··· COLLECTED MATERIAL ···
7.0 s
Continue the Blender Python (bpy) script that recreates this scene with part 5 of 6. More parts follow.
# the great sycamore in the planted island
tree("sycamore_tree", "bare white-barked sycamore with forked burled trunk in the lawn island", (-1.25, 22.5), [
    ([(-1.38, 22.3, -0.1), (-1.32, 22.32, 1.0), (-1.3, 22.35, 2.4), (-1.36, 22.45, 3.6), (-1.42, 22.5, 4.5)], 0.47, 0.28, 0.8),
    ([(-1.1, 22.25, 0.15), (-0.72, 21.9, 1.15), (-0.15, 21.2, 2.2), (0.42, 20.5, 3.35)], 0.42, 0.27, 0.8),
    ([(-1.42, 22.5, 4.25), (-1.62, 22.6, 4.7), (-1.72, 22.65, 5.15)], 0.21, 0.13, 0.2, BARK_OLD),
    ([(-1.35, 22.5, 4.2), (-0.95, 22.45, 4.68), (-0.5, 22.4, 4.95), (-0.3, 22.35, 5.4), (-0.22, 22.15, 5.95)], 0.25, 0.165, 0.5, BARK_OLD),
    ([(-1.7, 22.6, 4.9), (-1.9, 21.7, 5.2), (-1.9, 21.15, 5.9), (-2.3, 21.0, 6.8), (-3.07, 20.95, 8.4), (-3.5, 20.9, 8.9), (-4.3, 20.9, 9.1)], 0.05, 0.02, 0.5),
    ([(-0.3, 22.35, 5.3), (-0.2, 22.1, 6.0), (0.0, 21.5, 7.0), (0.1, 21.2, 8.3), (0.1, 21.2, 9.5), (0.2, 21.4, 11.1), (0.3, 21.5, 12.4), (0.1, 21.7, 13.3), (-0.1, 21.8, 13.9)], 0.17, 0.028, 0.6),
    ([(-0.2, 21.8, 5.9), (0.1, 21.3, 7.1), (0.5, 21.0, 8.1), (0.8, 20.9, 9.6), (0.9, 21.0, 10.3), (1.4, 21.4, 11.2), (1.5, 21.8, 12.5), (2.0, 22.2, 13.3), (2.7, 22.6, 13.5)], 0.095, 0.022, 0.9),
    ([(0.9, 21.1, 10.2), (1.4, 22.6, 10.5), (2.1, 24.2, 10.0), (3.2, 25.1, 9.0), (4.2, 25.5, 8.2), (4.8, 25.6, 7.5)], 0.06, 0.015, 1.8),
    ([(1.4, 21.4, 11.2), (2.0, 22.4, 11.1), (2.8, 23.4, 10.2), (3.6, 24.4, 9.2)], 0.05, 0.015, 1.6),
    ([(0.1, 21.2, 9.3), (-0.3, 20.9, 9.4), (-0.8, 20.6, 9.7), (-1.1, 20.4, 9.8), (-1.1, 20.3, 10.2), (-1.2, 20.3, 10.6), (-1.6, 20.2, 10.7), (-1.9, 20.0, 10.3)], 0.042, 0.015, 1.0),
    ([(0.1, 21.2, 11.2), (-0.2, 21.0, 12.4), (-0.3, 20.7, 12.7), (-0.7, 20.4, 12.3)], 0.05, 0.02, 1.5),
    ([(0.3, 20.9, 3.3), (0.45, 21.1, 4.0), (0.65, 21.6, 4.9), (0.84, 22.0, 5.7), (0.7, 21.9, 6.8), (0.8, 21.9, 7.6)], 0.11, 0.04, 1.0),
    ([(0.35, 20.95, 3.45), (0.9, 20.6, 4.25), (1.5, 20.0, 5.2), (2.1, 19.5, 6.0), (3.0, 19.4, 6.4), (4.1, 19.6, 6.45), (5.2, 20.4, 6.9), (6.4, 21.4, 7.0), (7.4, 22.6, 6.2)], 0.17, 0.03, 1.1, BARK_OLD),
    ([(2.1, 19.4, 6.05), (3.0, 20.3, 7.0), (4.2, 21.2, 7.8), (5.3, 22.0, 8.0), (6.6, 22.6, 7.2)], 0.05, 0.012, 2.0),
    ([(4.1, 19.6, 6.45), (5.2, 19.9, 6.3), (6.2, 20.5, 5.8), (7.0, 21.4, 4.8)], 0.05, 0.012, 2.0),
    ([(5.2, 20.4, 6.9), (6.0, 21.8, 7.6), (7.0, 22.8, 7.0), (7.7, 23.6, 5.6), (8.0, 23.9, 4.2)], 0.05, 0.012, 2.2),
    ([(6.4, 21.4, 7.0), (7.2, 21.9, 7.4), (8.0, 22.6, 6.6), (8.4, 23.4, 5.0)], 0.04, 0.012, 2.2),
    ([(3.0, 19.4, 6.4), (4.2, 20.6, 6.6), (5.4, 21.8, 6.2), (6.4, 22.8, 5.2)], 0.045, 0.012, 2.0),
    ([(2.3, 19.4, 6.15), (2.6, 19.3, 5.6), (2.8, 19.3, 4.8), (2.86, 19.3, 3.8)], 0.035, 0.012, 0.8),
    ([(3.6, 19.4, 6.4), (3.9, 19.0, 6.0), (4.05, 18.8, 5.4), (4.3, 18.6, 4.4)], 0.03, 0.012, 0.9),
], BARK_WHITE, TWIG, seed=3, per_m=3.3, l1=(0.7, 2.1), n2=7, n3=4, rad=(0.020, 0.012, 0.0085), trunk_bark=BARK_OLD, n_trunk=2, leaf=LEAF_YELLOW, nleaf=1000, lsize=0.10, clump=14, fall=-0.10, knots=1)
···
**WHAT YOU NEED TO DO:** Repeat the material from above exactly, word for word.

**RIGHT ANSWER:**
7.0 s
Continue the Blender Python (bpy) script that recreates this scene with part 5 of 6. More parts follow.
# the great sycamore in the planted island
tree("sycamore_tree", "bare white-barked sycamore with forked burled trunk in the lawn island", (-1.25, 22.5), [
    ([(-1.38, 22.3, -0.1), (-1.32, 22.32, 1.0), (-1.3, 22.35, 2.4), (-1.36, 22.45, 3.6), (-1.42, 22.5, 4.5)], 0.47, 0.28, 0.8),
    ([(-1.1, 22.25, 0.15), (-0.72, 21.9, 1.15), (-0.15, 21.2, 2.2), (0.42, 20.5, 3.35)], 0.42, 0.27, 0.8),
    ([(-1.42, 22.5, 4.25), (-1.62, 22.6, 4.7), (-1.72, 22.65, 5.15)], 0.21, 0.13, 0.2, BARK_OLD),
    ([(-1.35, 22.5, 4.2), (-0.95, 22.45, 4.68), (-0.5, 22.4, 4.95), (-0.3, 22.35, 5.4), (-0.22, 22.15, 5.95)], 0.25, 0.165, 0.5, BARK_OLD),
    ([(-1.7, 22.6, 4.9), (-1.9, 21.7, 5.2), (-1.9, 21.15, 5.9), (-2.3, 21.0, 6.8), (-3.07, 20.95, 8.4), (-3.5, 20.9, 8.9), (-4.3, 20.9, 9.1)], 0.05, 0.02, 0.5),
    ([(-0.3, 22.35, 5.3), (-0.2, 22.1, 6.0), (0.0, 21.5, 7.0), (0.1, 21.2, 8.3), (0.1, 21.2, 9.5), (0.2, 21.4, 11.1), (0.3, 21.5, 12.4), (0.1, 21.7, 13.3), (-0.1, 21.8, 13.9)], 0.17, 0.028, 0.6),
    ([(-0.2, 21.8, 5.9), (0.1, 21.3, 7.1), (0.5, 21.0, 8.1), (0.8, 20.9, 9.6), (0.9, 21.0, 10.3), (1.4, 21.4, 11.2), (1.5, 21.8, 12.5), (2.0, 22.2, 13.3), (2.7, 22.6, 13.5)], 0.095, 0.022, 0.9),
    ([(0.9, 21.1, 10.2), (1.4, 22.6, 10.5), (2.1, 24.2, 10.0), (3.2, 25.1, 9.0), (4.2, 25.5, 8.2), (4.8, 25.6, 7.5)], 0.06, 0.015, 1.8),
    ([(1.4, 21.4, 11.2), (2.0, 22.4, 11.1), (2.8, 23.4, 10.2), (3.6, 24.4, 9.2)], 0.05, 0.015, 1.6),
    ([(0.1, 21.2, 9.3), (-0.3, 20.9, 9.4), (-0.8, 20.6, 9.7), (-1.1, 20.4, 9.8), (-1.1, 20.3, 10.2), (-1.2, 20.3, 10.6), (-1.6, 20.2, 10.7), (-1.9, 20.0, 10.3)], 0.042, 0.015, 1.0),
    ([(0.1, 21.2, 11.2), (-0.2, 21.0, 12.4), (-0.3, 20.7, 12.7), (-0.7, 20.4, 12.3)], 0.05, 0.02, 1.5),
    ([(0.3, 20.9, 3.3), (0.45, 21.1, 4.0), (0.65, 21.6, 4.9), (0.84, 22.0, 5.7), (0.7, 21.9, 6.8), (0.8, 21.9, 7.6)], 0.11, 0.04, 1.0),
    ([(0.35, 20.95, 3.45), (0.9, 20.6, 4.25), (1.5, 20.0, 5.2), (2.1, 19.5, 6.0), (3.0, 19.4, 6.4), (4.1, 19.6, 6.45), (5.2, 20.4, 6.9), (6.4, 21.4, 7.0), (7.4, 22.6, 6.2)], 0.17, 0.03, 1.1, BARK_OLD),
    ([(2.1, 19.4, 6.05), (3.0, 20.3, 7.0), (4.2, 21.2, 7.8), (5.3, 22.0, 8.0), (6.6, 22.6, 7.2)], 0.05, 0.012, 2.0),
    ([(4.1, 19.6, 6.45), (5.2, 19.9, 6.3), (6.2, 20.5, 5.8), (7.0, 21.4, 4.8)], 0.05, 0.012, 2.0),
    ([(5.2, 20.4, 6.9), (6.0, 21.8, 7.6), (7.0, 22.8, 7.0), (7.7, 23.6, 5.6), (8.0, 23.9, 4.2)], 0.05, 0.012, 2.2),
    ([(6.4, 21.4, 7.0), (7.2, 21.9, 7.4), (8.0, 22.6, 6.6), (8.4, 23.4, 5.0)], 0.04, 0.012, 2.2),
    ([(3.0, 19.4, 6.4), (4.2, 20.6, 6.6), (5.4, 21.8, 6.2), (6.4, 22.8, 5.2)], 0.045, 0.012, 2.0),
    ([(2.3, 19.4, 6.15), (2.6, 19.3, 5.6), (2.8, 19.3, 4.8), (2.86, 19.3, 3.8)], 0.035, 0.012, 0.8),
    ([(3.6, 19.4, 6.4), (3.9, 19.0, 6.0), (4.05, 18.8, 5.4), (4.3, 18.6, 4.4)], 0.03, 0.012, 0.9),
], BARK_WHITE, TWIG, seed=3, per_m=3.3, l1=(0.7, 2.1), n2=7, n3=4, rad=(0.020, 0.012, 0.0085), trunk_bark=BARK_OLD, n_trunk=2, leaf=LEAF_YELLOW, nleaf=1000, lsize=0.10, clump=14, fall=-0.10, knots=1)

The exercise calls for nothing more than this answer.